Soeben zieht er wieder unter meinem Bürofenster vorbei, der „Spaziergang gegen Impfzwang und für sofortige Beendigung der Coronamaßnahmen“. Mit Trillerpfeifen, Trommeln und Transparenten demonstrieren die Teilnehmer für Freiheit und Menschenrechte – ein Widerspruch in sich. Etwas fordern, das man gerade selbst wahrnimmt? Mit den Argumenten der „Lautsprecher“ möchte ich mich daher gar nicht befassen, wohl aber mit ihren Ängsten.
Denn neben Trotz scheint mir eine unbestimmte – und oft genug gezielt geschürte – Furcht bestimmend für den Unmut der Protestierer: Die „da oben“ oder „die anderen“, die wollen mir Böses. In der Auseinandersetzung um die wirksamsten Corona-Maßnahmen ist schleichend etwas verloren gegangen, ohne das eine demokratische Gesellschaft nicht lebensfähig ist: Vertrauen. Eine Minderheit hat sich in ihrer Wagenburg verschanzt – die kleinste Lücke könnte das eigene Verderben bedeuten.
Wir müssen neu lernen, einander zu vertrauen. Es geht nicht anders im Leben, im Kleinen wie im Großen. Erst recht nicht in einer immer komplizierter werdenden Welt. Das Leben ist eben kein langer, ruhiger Fluss. Wir brauchen Brücken, wir brauchen Anlegestellen und sichere Häfen.
„Vertrauen ist der Anfang von allem“ – so wenig die Deutsche Bank ihren Slogan von 1995 vielleicht mit Inhalt füllte, so richtig ist die Grundaussage dennoch. Wer nicht vertrauen kann, lebt in ständiger Furcht. Niemand kann aus dem Haus gehen, ohne zu vertrauen: Dass der Nachbar den Gehweg gestreut hat, dass der Busfahrer weiß, was er tut, dass der Fahrstuhl nicht runterfällt oder der Kronleuchter von der Kirchendecke.

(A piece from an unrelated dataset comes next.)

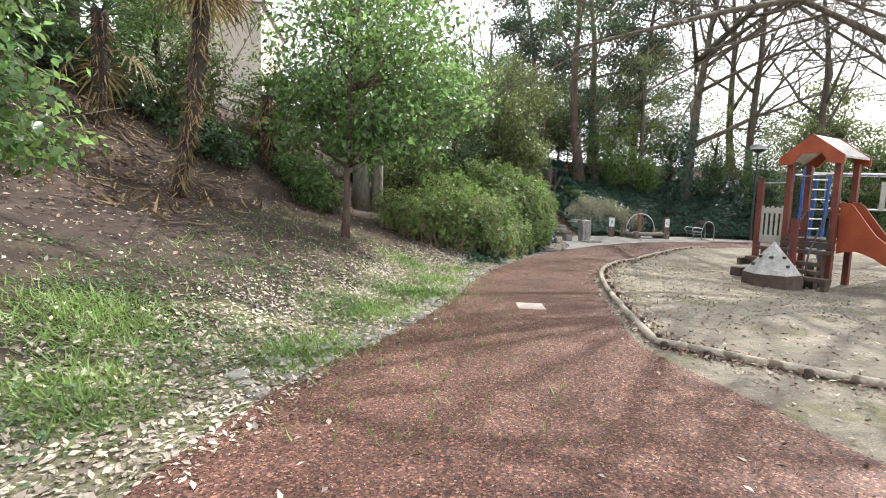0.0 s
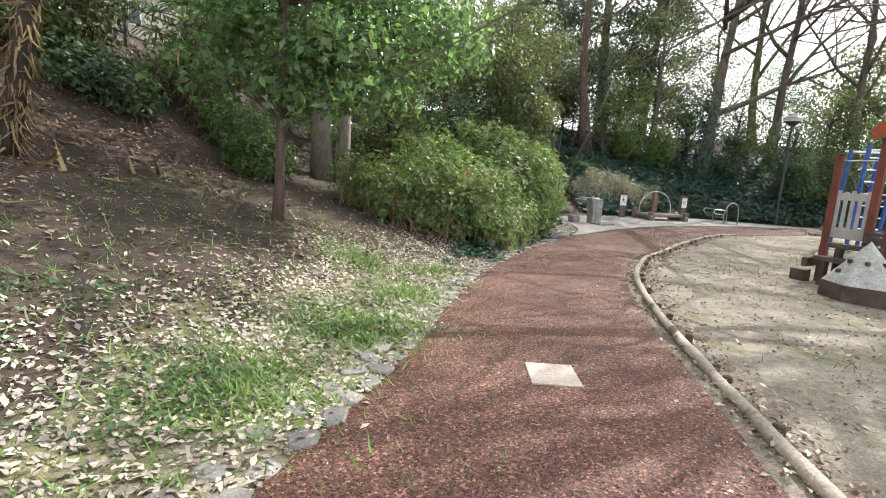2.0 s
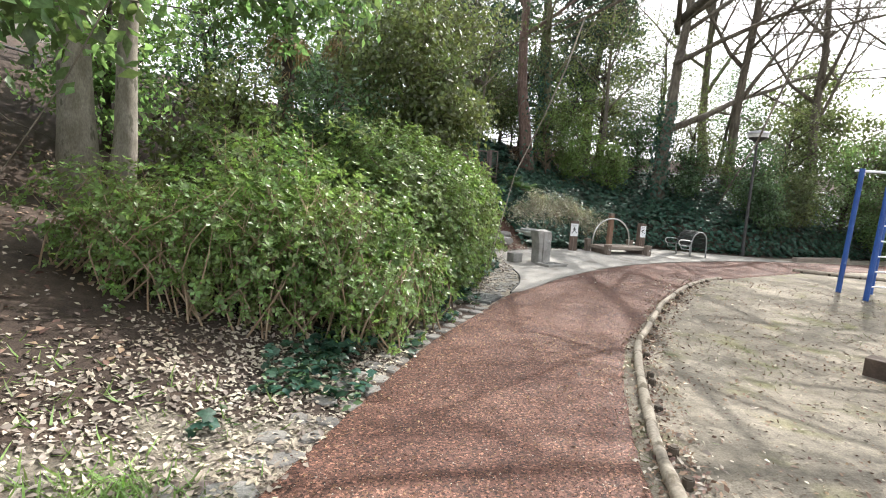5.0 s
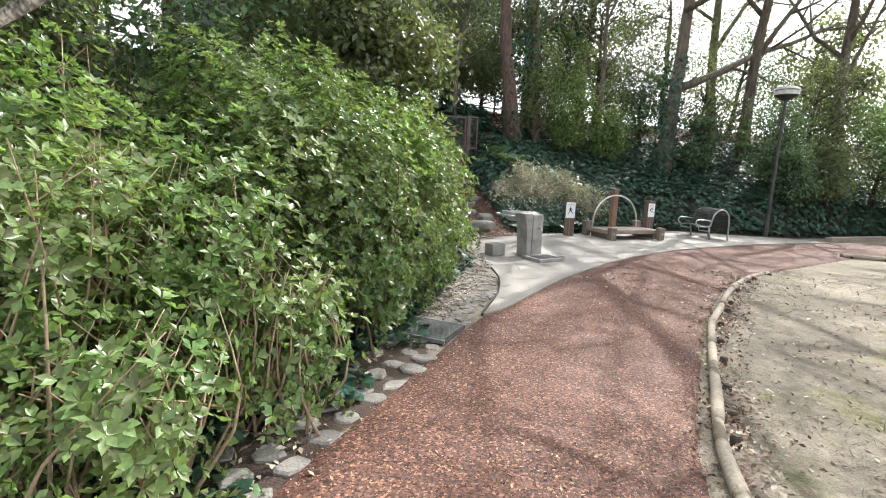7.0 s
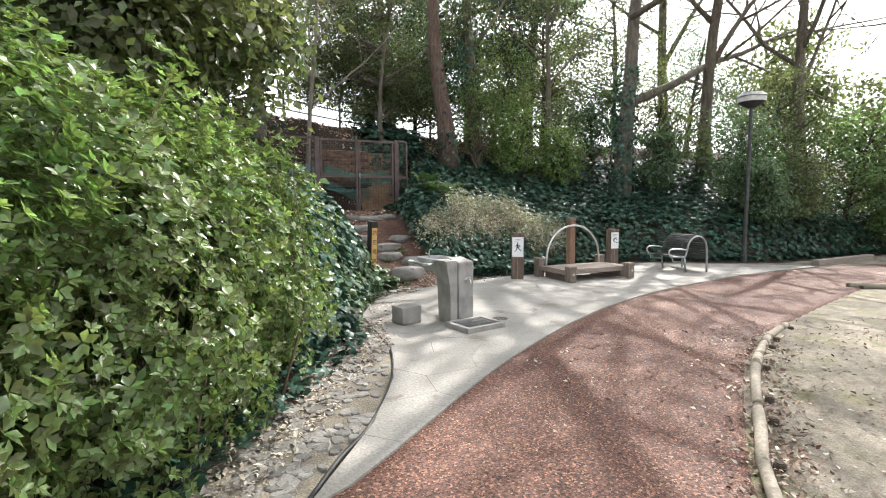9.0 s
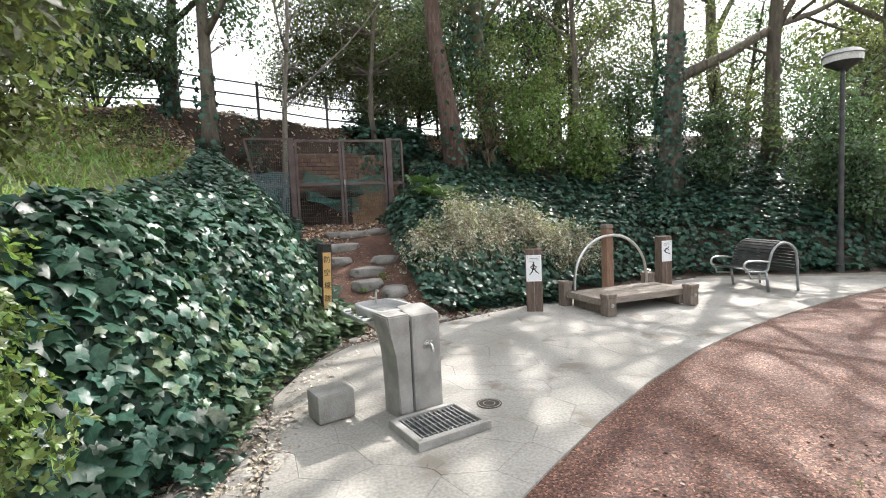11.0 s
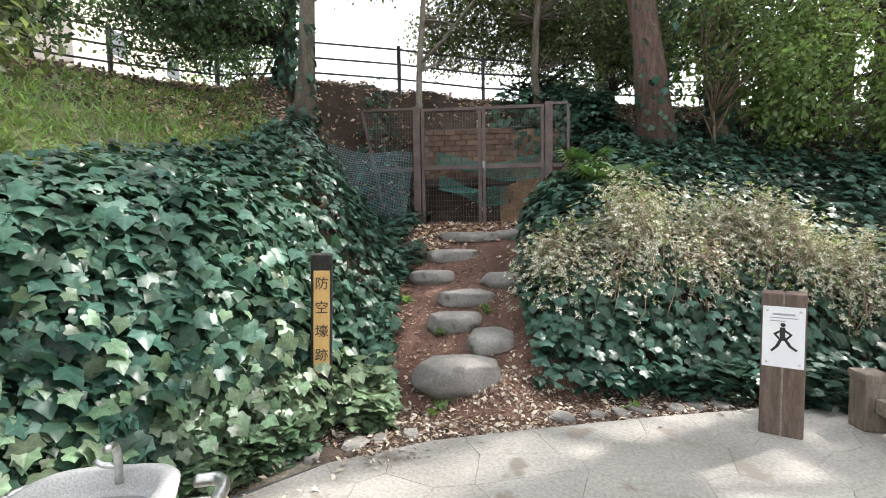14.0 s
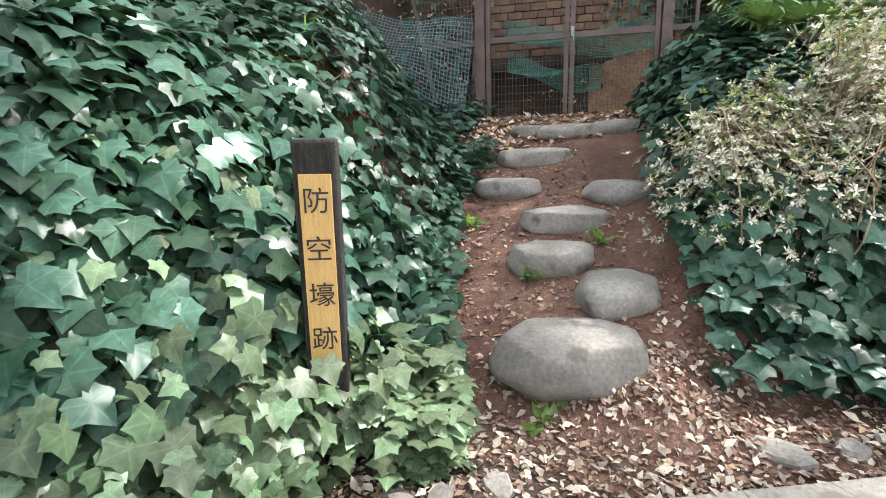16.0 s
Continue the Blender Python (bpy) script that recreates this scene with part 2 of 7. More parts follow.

Ja, Vertrauen fällt uns „aufgeklärten“ Menschen erst einmal schwer. Denn es bedeutet loszulassen, ein Stück Kontrolle abzugeben, nicht alles bis ins letzte Detail selbst im Griff zu haben. Aber ist das nicht auch unglaublich befreiend? Es hängt nicht alles an mir! Ich darf abgeben: Kompetenzen, Verantwortung, Entscheidungen. Das heißt ja keineswegs, den eigenen Verstand auszuschalten – wohl aber seine Begrenztheit zu akzeptieren. Gerade uns Christen müsste das leicht fallen. Glauben heißt eben nicht: wissen. Glauben heißt: vertrauen.
Der Franziskaner Cornelius Bohl geht noch weiter: „Für den Christen ergibt sich Sinn nicht aus einer Lehre, sondern aus einer Beziehung, aus der Lebensgemeinschaft mit Christus. Der ‚Sinn des Lebens‘ ist darum weniger eine Erklärung der Welt als vielmehr die Fähigkeit und Bereitschaft vertrauen zu dürfen“.
Der Begriff „Vertrauen“ zieht sich durch die gesamte Bibel – 86 Mal taucht er auf, unter anderem hier im Buch Jesus Sirach: „Die Furcht des Herrn ist der Anfang der Liebe zu ihm, Vertrauen aber ist der Anfang der Bindung an ihn.“ (Sir 25,12) Kommt Ihnen das bekannt vor? Deutsche Bank? Es kommt halt darauf an, worin wir unser Vertrauen setzen. Gut angelegt – um im Finanzjargon zu bleiben – ist unser Vertrauen jedenfalls in anderen Menschen. Und besonders gut im Menschensohn.